I LOVE this time of year. There is nothing I find more inspiring than an early morning bike ride. The world is still asleep, everything is calm, the air is fresh, and the view amazing as the sun creeps over the horizon in a million shades of colour. I feel strong and healthy with the physical exertion.
And then suddenly – WHAM! My front bike tire kicked up a huge stone, which hit me directly in the eye! I didn’t even see it coming! End to that peaceful, picture-perfect scene.
After the initial shock and realizing I was fine, I started thinking about what an amazing thing the human brain is. Because even though I had no conscious awareness of this thing flying towards my face, somehow my body knew enough to blink. Imagine how ugly this could have been if that stone had hit me in the eyeball!
It’s so cool that our brains have developed this ability to protect ourselves. We don’t have to stop to process and think about what to do. Our reflexes just kick in and defend us from harm.
The thing is, sometimes this wonderfully adaptive feature backfires on us. I think about the many students I’ve worked with over the years who lived in situations of constant fear. Their brains were always on high alert. And their reflexes were firing like crazy to try to shield them from danger.

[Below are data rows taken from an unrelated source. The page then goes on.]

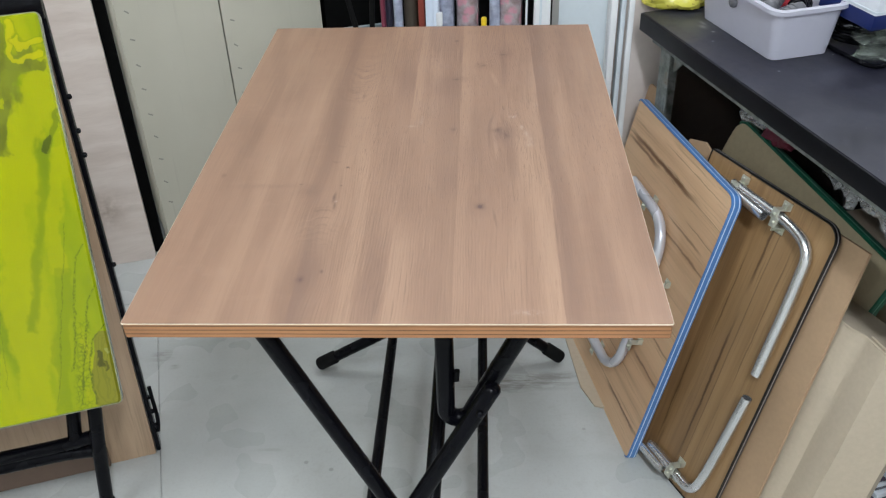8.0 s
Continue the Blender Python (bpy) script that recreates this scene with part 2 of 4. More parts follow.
        here = n.mul(n.math("EXPONENT", n.mul(n.mul(dx, dx), -1 / 0.024 ** 2)), n.mul(n.step(y, lo - 0.03, lo + 0.03), n.step(y, hi + 0.03, hi - 0.03)))
        col = n.mix(n.mul(n.mul(n.step(line, 0.50, 0.66), n.mul(here, broken)), 0.42), col, tuple(c * 0.8 for c in dark))
        col = n.mix(n.mul(n.mul(n.step(line, 0.46, 0.34), n.mul(here, broken)), 0.22), col, pale)
    # arched figure in the heart: x, y, half width, sag (the ends lie lower, or higher where it is negative), half thickness, strength
    bent = n.mul(n.sub(n.noise(n.scaled(70, 40, 1), 1, 3, 0.6), 0.5), 0.014)
    for xc, yc, hw, sag, half, k in ((-0.113, 0.236, 0.016, 14, 0.0016, 0.70), (-0.111, 0.217, 0.014, 22, 0.0014, 0.65), (-0.109, 0.200, 0.013, 28, 0.0015, 0.55), (-0.108, 0.183, 0.013, 30, 0.0015, 0.40), (-0.107, 0.168, 0.012, 30, 0.0015, 0.30),
                                     (-0.109, 0.718, 0.011, -22, 0.0016, 0.60), (-0.107, 0.696, 0.012, -24, 0.0018, 0.65), (-0.104, 0.665, 0.015, -34, 0.0018, 0.60), (-0.104, 0.640, 0.012, -40, 0.0016, 0.35), (-0.108, 0.585, 0.008, -60, 0.0020, 0.55), (-0.111, 0.415, 0.008, -50, 0.0016, 0.45), (-0.113, 0.366, 0.008, -60, 0.0020, 0.65)):
        dx = n.sub(x, xc)
        d = n.math("ABSOLUTE", n.add(n.sub(n.add(y, bent), yc), n.mul(n.mul(dx, dx), sag)))
        f = n.mul(n.mul(n.step(d, half * 2.4, half * 0.2), n.step(n.math("ABSOLUTE", dx), hw * 1.1, hw * 0.3)), broken)
        col = n.mix(n.mul(f, k * 0.36), col, deep)

    # knots: x, y, half width, half length, strength; their shade is broken up by the grain
    wob, wob2 = n.sub(n.noise(n.coord, 70, 4, 0.65), 0.5), n.sub(n.noise(n.coord, 210, 3, 0.6), 0.5)
    fray = n.step(n.noise(n.join(n.mul(wx, 300), n.mul(y, 40), 4.4), 1, 3), 0.28, 0.62, 0.45, 1.0)

    loose = n.join(n.add(x, n.add(n.mul(wob, 0.012), n.mul(wob2, 0.006))), n.add(y, n.add(n.mul(wob, 0.016), n.mul(wob2, 0.006))), 0.0)
    firm = n.join(n.add(x, n.add(n.mul(wob, 0.004), n.mul(wob2, 0.002))), n.add(y, n.add(n.mul(wob, 0.005), n.mul(wob2, 0.002))), 0.0)

    def spots(rows, colour):
        nonlocal col
        for kx, ky, rx, ry, k in rows:
            d = n.vec("MULTIPLY", n.vec("SUBTRACT", loose if rx > 0.006 else firm, (kx, ky, 0.0)), (1 / rx, 1 / ry, 0.0))
            f = n.math("EXPONENT", n.mul(n.vec("DOT_PRODUCT", d, d, True), -0.8))
            col = n.mix(n.math("MINIMUM", n.mul(n.mul(f, k), fray), 0.92), col, colour)

    spots(((0.096, 0.243, 0.012, 0.018, 0.5), (0.129, 0.456, 0.016, 0.026, 0.95), (-0.114, 0.090, 0.016, 0.026, 0.45), (0.098, 0.717, 0.011, 0.012, 0.5), (0.139, 0.772, 0.012, 0.020, 0.7), (0.053, 0.660, 0.016, 0.010, 0.5), (0.054, 0.468, 0.008, 0.014, 0.4), (-0.140, 0.285, 0.014, 0.012, 0.6), (-0.19, 0.300, 0.045, 0.006, 0.35)), purple)
    spots(((0.0945, 0.243, 0.0040, 0.0052, 1.4), (0.122, 0.466, 0.0060, 0.0065, 0.7), (0.133, 0.448, 0.0050, 0.0080, 0.5), (0.0545, 0.469, 0.0036, 0.0036, 0.5), (-0.117, 0.082, 0.0035, 0.0050, 0.8), (-0.1025, 0.268, 0.0020, 0.0120, 0.8), (-0.099, 0.247, 0.0016, 0.0080, 0.8), (-0.0945, 0.351, 0.0020, 0.0024, 1.3), (0.100, 0.7165, 0.0036, 0.0030, 0.9)), deep)
    spots(((0.136, 0.7655, 0.0045, 0.0026, 0.9), (0.0545, 0.6575, 0.0046, 0.0022, 0.7), (-0.153, 0.305, 0.0020, 0.0018, 0.8), (-0.097, 0.300, 0.0015, 0.0018, 0.9), (0.051, 0.835, 0.0030, 0.0040, 0.8), (-0.097, 0.592, 0.0022, 0.0080, 0.5), (-0.269, 0.330, 0.0030, 0.0050, 0.45), (0.091, 0.723, 0.0012, 0.0014, 1.2), (-0.094, 0.098, 0.002, 0.003, 0.7)), deep)

    # embossed pores: short dark dashes, each with a pale lip
    def pores(shift):
        px = n.add(wx, shift)
        big = n.noise(n.join(n.mul(px, 780), n.mul(y, 36), n.add(board, 2.2)), 1, 2, 0.5)
        small = n.noise(n.join(n.mul(px, 1300), n.mul(y, 60), n.add(board, 6.2)), 1, 2, 0.5)
        return n.math("MAXIMUM", n.step(big, 0.60, 0.68), n.mul(n.step(small, 0.60, 0.70), 0.7))

    rich = n.mul(n.step(n.noise(n.join(n.mul(x, 16), n.mul(y, 6), board), 1, 3), 0.34, 0.6, 0.35, 1.0), n.mul(n.step(x, -0.13, -0.07, 0.12, 1.0), n.step(y, 0.05, 0.36, 0.25, 1.0)))
    dash, lip = n.mul(pores(0.0), rich), n.mul(pores(0.0006), rich)
    col = n.mix(n.mul(lip, 0.20), col, tuple(c * 1.12 for c in pale))
    col = n.mix(n.mul(dash, 0.40), col, deep)
    # chalky scuffs
    wipe = n.step(n.noise(n.scaled(260, 120, 1), 1, 4, 0.7), 0.38, 0.58)
    scuff = 0.0
    for kx, ky, rx, ry, k in ((0.1455, 0.512, 0.0042, 0.0040, 1.6), (0.0042, 0.510, 0.0022, 0.0070, 0.7), (0.0030, 0.494, 0.0022, 0.0060, 0.7), (-0.0095, 0.481, 0.0060, 0.0030, 0.8), (0.1585, 0.474, 0.0022, 0.0065, 1.2), (0.1640, 0.453, 0.0028, 0.0090, 0.8), (0.1690, 0.430, 0.0060, 0.0160, 0.40), (0.1690, 0.417, 0.0040, 0.0050, 0.45), (0.147, 0.02, 0.0140, 0.0040, 0.7), (0.122, 0.779, 0.0025, 0.0025, 0.8), (-0.0990, 0.258, 0.0014, 0.0020, 1.4), (0.185, 0.553, 0.003, 0.006, 0.5)):
        d = n.vec("MULTIPLY", n.vec("SUBTRACT", firm, (kx, ky, 0.0)), (1 / rx, 1 / ry, 0.0))
        scuff = n.add(scuff, n.mul(n.math("EXPONENT", n.mul(n.vec("DOT_PRODUCT", d, d, True), -1.0)), k))
    scuff = n.mul(n.math("MINIMUM", scuff, 1.0), wipe)
    col = n.mix(n.mul(scuff, 0.28), col, (0.60, 0.52, 0.46))
    n.bump(n.sub(n.mul(fibre, 0.3), dash), 0.16, 0.0004)
    rough = n.add(n.step(n.noise(n.scaled(3, 3, 1), 1.5, 3), 0.3, 0.7, 0.40, 0.48), n.mul(scuff, 0.2))
    return n.done(col, rough, 0.0, Specular_IOR_Level=0.5)


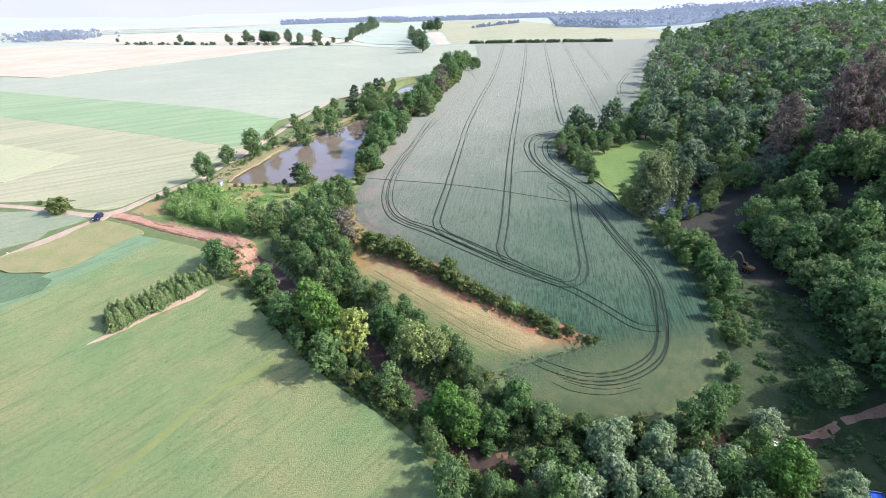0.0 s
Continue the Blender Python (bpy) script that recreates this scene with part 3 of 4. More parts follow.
# far land, its haze put into the surfaces' own glow
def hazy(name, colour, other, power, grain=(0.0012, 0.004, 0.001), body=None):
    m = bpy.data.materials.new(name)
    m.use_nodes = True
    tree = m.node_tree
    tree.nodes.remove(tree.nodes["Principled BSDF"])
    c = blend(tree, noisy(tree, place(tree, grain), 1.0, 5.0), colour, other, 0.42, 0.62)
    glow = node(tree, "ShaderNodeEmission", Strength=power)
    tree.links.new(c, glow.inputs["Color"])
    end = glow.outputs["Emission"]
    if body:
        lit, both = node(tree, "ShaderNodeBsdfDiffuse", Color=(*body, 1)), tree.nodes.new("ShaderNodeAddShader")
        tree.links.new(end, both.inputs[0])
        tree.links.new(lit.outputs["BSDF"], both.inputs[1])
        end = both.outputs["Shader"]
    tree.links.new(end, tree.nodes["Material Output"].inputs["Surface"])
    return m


def backdrop(name, far, height, turn, spread, mat, seed, base=-10.0, label="", wave=1.0, taper_to=0.0):
    """A far line of hills, a long low ridge with depth."""
    rng = np.random.default_rng(seed)
    a = np.radians(np.linspace(-spread, spread, 160) + turn)
    taper = ramp(0, taper_to, (np.arange(160) + 1) / 160) if taper_to else 1.0
    tops = taper * height * (0.75 + 0.25 * wave * sum(np.sin(a * f + rng.uniform(0, 6)) / k for k, f in enumerate((7, 19, 41), 1)) / 1.5)
    rows = [(far, 0 * tops + base), (far * 1.03, base + (tops - base) * 0.7), (far * 1.06, tops), (far * 1.12, tops * 0.8)]
    verts = np.stack([np.stack([np.sin(a) * r, np.cos(a) * r, z], -1) for r, z in rows]).reshape(-1, 3)
    return land(name, label, "hills", mesh_of(name, verts, grid_faces(4, 160), mat, False))


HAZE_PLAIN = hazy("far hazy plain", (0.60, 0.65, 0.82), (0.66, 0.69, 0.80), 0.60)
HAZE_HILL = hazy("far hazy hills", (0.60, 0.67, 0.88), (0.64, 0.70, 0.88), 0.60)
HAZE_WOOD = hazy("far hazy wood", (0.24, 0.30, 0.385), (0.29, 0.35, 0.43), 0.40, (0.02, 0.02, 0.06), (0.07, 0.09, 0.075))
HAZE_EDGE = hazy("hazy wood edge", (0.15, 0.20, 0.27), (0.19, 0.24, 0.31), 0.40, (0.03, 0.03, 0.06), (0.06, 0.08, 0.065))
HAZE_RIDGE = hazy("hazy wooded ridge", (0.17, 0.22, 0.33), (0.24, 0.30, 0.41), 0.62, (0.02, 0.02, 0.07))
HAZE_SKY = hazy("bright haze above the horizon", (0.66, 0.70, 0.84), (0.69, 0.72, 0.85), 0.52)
backdrop("backdrop", 4300, 330, 0, 180, HAZE_SKY, 1, label="glowing shell in place of bright haze above the horizon", wave=0.05)
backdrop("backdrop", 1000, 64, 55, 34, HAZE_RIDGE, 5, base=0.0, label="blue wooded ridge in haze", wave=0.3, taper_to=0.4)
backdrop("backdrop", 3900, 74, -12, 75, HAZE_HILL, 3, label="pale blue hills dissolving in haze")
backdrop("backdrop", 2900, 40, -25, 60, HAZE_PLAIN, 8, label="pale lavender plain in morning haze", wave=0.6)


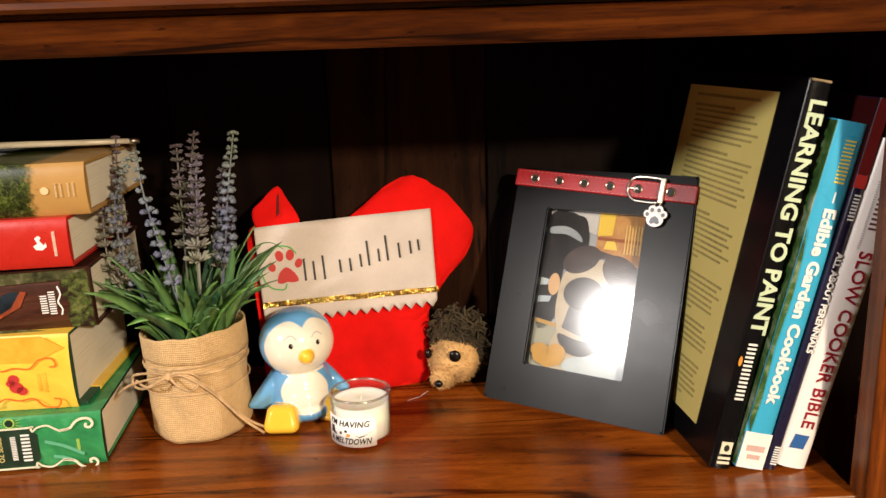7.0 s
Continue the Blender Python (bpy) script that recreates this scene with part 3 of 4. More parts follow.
# utility lighter lying on the stack
lighter = empty("utility_lighter", pose(-0.2505, 0.7620, 0.2487, 0, 0, 12.4), "red utility lighter with black collar and long metal barrel", "lighter")
part("handle", boxed(-0.105, -0.020, -0.013, 0.013, 0.0003, 0.0245, bevel=0.007, seg=5), plain("red_plastic", (0.5, 0.018, 0.012), 0.3, 0.1), lighter, "glossy red plastic handle", True)
part("collar", moved(lathe([(0.004, -0.022), (0.0088, -0.021), (0.0092, -0.010), (0.0070, -0.001), (0.0040, 0.0)], 24), pose(0, 0, 0.0095, 0, 90, 0)), BLACK_COVER, lighter, "black plastic collar", True)
barrel = part("barrel", tube([(0.0, 0, 0.0052), (0.040, 0, 0.0046), (0.080, 0, 0.0038), (0.1170, 0, 0.0032)], 0.0031, 14, 0.0023), plain("pale_satin_metal", (0.74, 0.66, 0.50), 0.40, 0.12, 60, metal=0.1), lighter, "tapered pale metal barrel", True)
part("tip", tube([(0.1170, 0, 0.0032), (0.1190, 0, 0.0031), (0.1250, 0, 0.0030)], 0.0026, 14, 0.0025), CHROME, barrel, "bright metal nozzle", True)


# ---- leaning books ----
def leaning(x, y, w, L, D, cover, label, lean=11.2, yaw=6.0, name="book", rounded=0.0015):
    """A book that stands on the shelf, its spine to the front and its head leaning to the right; x, y: foot of the spine's left edge."""
    a, b = radians(lean), radians(yaw)
    d = Vector((-math.sin(b), math.cos(b), 0))
    u = Vector((math.sin(a) * math.cos(b), math.sin(a) * math.sin(b), math.cos(a)))
    r = d.cross(u)
    foot = Vector((x, y, math.sin(a) * w + 0.0003))
    # the book's own x runs down the spine, its z runs to the right
    m = Matrix(((-u.x, d.x, r.x, foot.x + u.x * 0), (-u.y, d.y, r.y, foot.y), (-u.z, d.z, r.z, foot.z), (0, 0, 0, 1)))
    return book_mesh(L, D, w, cover, PAPER_UP, name, m, label, rounded, "leaning books")


BLUE_BOOK = plain("bright_cyan_cover", (0.045, 0.40, 0.64), 0.3, 0.06, 30, relief=0.04)
NAVY_BOOK = plain("navy_cover", (0.012, 0.010, 0.035), 0.3, 0.15, 30, relief=0.04)
WHITE_BOOK = plain("white_glossy_cover", (0.86, 0.81, 0.78), 0.25, 0.04, 20, relief=0.03)
MAROON = plain("maroon_print", (0.16, 0.012, 0.012), 0.35, 0.12)
CRIMSON = plain("crimson_print", (0.28, 0.008, 0.02), 0.4, 0.08)
PALE_GREEN = plain("pale_green_print", (0.56, 0.66, 0.45), 0.4, 0.06)
YELLOW_PAGE = plain("pale_yellow_panel", (0.62, 0.53, 0.175), 0.5, 0.06, 12, relief=0.04)
OLIVE_TEXT = plain("olive_grey_print", (0.34, 0.28, 0.095), 0.6, 0.15)
GARDEN_PRINT = print_mat("garden_photo_print", [(0.3, (0.01, 0.03, 0.01)), (0.5, (0.05, 0.12, 0.03)), (0.7, (0.35, 0.40, 0.28))], 45, 0.3)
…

These kids were in constant “fight or flight” mode. They would either shut down completely or strike out. And often they were labelled with such terms as uncooperative, non-compliant, bully, or violent. The adult response to these labels? Frustration, anger, punishment.
While I am a huge believer that the one thing that we truly control is how we choose to behave in any given situation, I do believe that there are some behaviours that are not chosen. I didn’t choose to blink – my brain kicked into auto-pilot to protect me.
And sometimes I believe that students’ behaviours are no more chosen than my blinking. They are the body’s response to danger.
And instead of creating safety for that child so that they can begin to relax and get in conscious control of themselves again, the labels we attach to them often serve to make them feel even more threatened.
What can you do today to help create the safety that your most at-risk students so desperately need?